One player they shouldn't entertain moving is Josh Donaldson.
Since missing time early with a calf injury, the 2015 AL MVP has returned with a bang, hitting .315/.419/.652 with six doubles and eight home runs in 105 plate appearances.
He's making $17 million this season and will likely see that number climb north of $20 million in his final year of arbitration next season, so shopping him makes sense if the team has no intention of pursuing an extension.
That hypothetical extension should be a top priority for the team, though, because it still has a talented-enough core to make a serious run, and moving him would essentially be waving the white flag.

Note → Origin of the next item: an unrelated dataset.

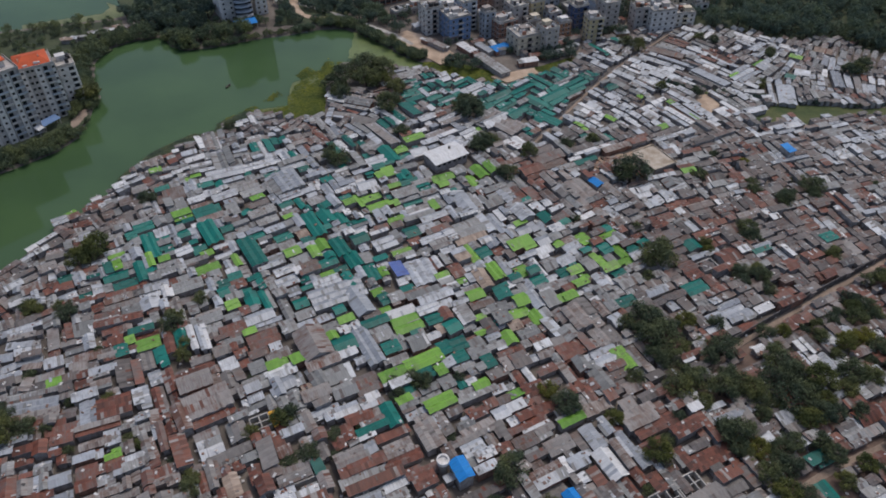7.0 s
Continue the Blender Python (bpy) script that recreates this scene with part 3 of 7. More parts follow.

Veteran: LF Christian Yelich, Miami Marlins
Ken Rosenthal of Fox Sports dropped a bomb earlier in June when he reported that the Miami Marlins would be willing to listen to offers for Christian Yelich, Marcell Ozuna and J.T. Realmuto if things didn't rapidly improve.
Moving anyone from that trio would be a significant shift for the franchise, but Yelich is the one who jumps out.
The 25-year-old turned in a breakout season last year, hitting .298/.376/.483 with 38 doubles, 21 home runs and 98 RBI on his way to a 5.3 WAR and legitimate superstar status.
His numbers are down across the board this year, with a .267/.343/.392 line for a 99 OPS+, but two mediocre months is no reason to throw in the towel on one of the game's best young outfielders.
Especially considering his team-friendly deal:
- 2018: $7 million
- 2019: $9.75 million
- 2020: $12.5 million
- 2021: $14 million
- 2022: $15 million team option
The only way trading him would make sense is if a team were willing to pay for the Yelich we saw last season, not this term's underperforming version.
That would mean parting with a prospect package far exceeding what the Washington Nationals gave up to get Adam Eaton during the offseason.
Unless that offer comes along, no deal.